This repository contains the code for the experiments presented in our paper: The Geometry of Refusal in Large Language Models: Concept Cones and Representational Independence.
The code is primarily designed for VSCode interactive mode (similar to Jupyter notebooks) but also mostly supports command-line execution. We use Weights & Biases for experiment logging and result storage.
-
Clone the repository:
git clone https://github.com/wollschlager/topdown-interpretability.git cd topdown-interpretability -
Set up the environment:
# Create the conda environment conda create -n rdo python=3.10 conda activate rdo pip install -r requirements.txt
This project uses a .env file in the root directory to manage configuration settings. You should take a look at this file and change the parameters to suit your needs.

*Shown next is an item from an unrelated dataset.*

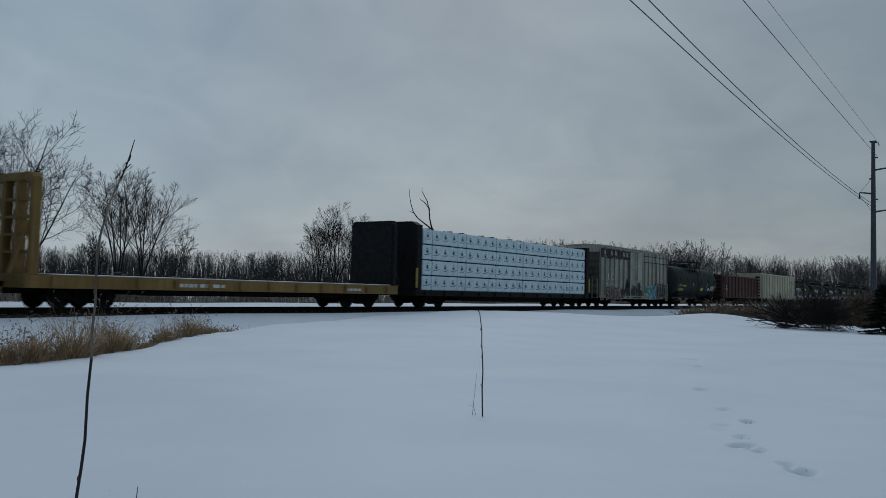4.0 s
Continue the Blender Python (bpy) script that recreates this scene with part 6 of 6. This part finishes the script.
part("trunk", Mesh().tube(fan([(0.15, 0), (0.12, 2), (0.05, 4.0), (0.05, 5.2), (-0.1, 6.1)]), 0.15, 9, 0.09), BARKDEAD, dead)
part("stub", Mesh().tube(fan([(0.02, 5.0), (0.25, 5.5), (0.55, 5.85), (0.62, 6.2)]), 0.09, 7, 0.045).tube(fan([(0.3, 5.55), (0.35, 5.9), (0.32, 6.15)]), 0.05, 6, 0.025), BARKDEAD, dead, "broken stub")
part("limb", Mesh().tube(fan([(-0.1, 6.0), (-0.35, 6.5), (-0.5, 7.2), (-0.55, 8.0), (-0.85, 8.45), (-1.2, 8.75), (-1.3, 8.85)]), 0.07, 7, 0.016).tube(fan([(-0.54, 7.8), (-0.7, 8.6), (-0.95, 9.1), (-1.15, 9.5), (-1.1, 9.75)]), 0.042, 6, 0.014).tube(fan([(-0.55, 7.6), (-0.48, 8.2)]), 0.035, 5, 0.015), BARKDEAD, dead)
part("limb", Mesh().tube(fan([(-0.2, 6.2), (-0.8, 6.7), (-1.4, 7.2), (-1.75, 7.7), (-1.95, 8.4), (-2.05, 9.0), (-2.1, 9.6)]), 0.06, 7, 0.014).tube(fan([(-1.75, 7.65), (-2.05, 7.75)]), 0.03, 5, 0.012), BARKDEAD, dead)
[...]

For reference, you can have a look at the .env_example file
- Navigate to the
refusal_directionsubdirectory. - Run the pipeline script:
cd refusal_direction python -m pipeline.run_pipeline --model_path google/gemma-2-2b-it cd ..
*(Note: This part has minimal differences from [https://github.com/andyrdt/refusal_direction](https://github.com/andyrdt/refusal_direction))*
2. Compute the Refusal Direction Optimization (RDO) directions, cones, or rep. ind. directions:
-
Train the RDO direction:
python rdo.py --train_direction --model google/gemma-2-2b-it
-
Train a direction orthogonal to the main RDO direction:
python rdo.py --train_orthogonal_direction --model google/gemma-2-2b-it
-
Train a direction independent from the DIM direction:
python rdo.py --train_independent_direction --model google/gemma-2-2b-it
-
Train a refusal cone (example with dimension 2):
# Adjust min/max_cone_dim, n_sample as needed python rdo.py --train_cone --min_cone_dim 2 --max_cone_dim 2 --n_sample 16 --model google/gemma-2-2b-it
Use the run_rdo_pipeline.py script to evaluate the computed RDO, Cone, or other directions stored in a Weights & Biases run.
-
Evaluate a specific W&B run (e.g., RDO direction):
# Replace 'fast-shadow-11' with your W&B run display name python -m pipeline.run_rdo_pipeline --wandb_run fast-shadow-11 -
Evaluate the basis vectors of a refusal cone (e.g., dimension 2):
# Replace 'dim_2' with your W&B run display name corresponding to the cone python -m pipeline.run_rdo_pipeline --wandb_run dim_2 -
After evaluating the basis vectors, you can evaluate the performance of Monte-Carlo samples in the cone:
# Replace 'dim_2' with your W&B run display name corresponding to the cone python -m pipeline.run_rdo_samples --wandb_run dim_2 --sample_start_idx 0 --sample_end_idx 8 # evaluates sample 0 to 7, by default 512 samples are saved during basis vector evaluation
The cosinesims_analysis.py script can be used to analyze the cosine similarities between the computed DIM direction and rep. ind. directions.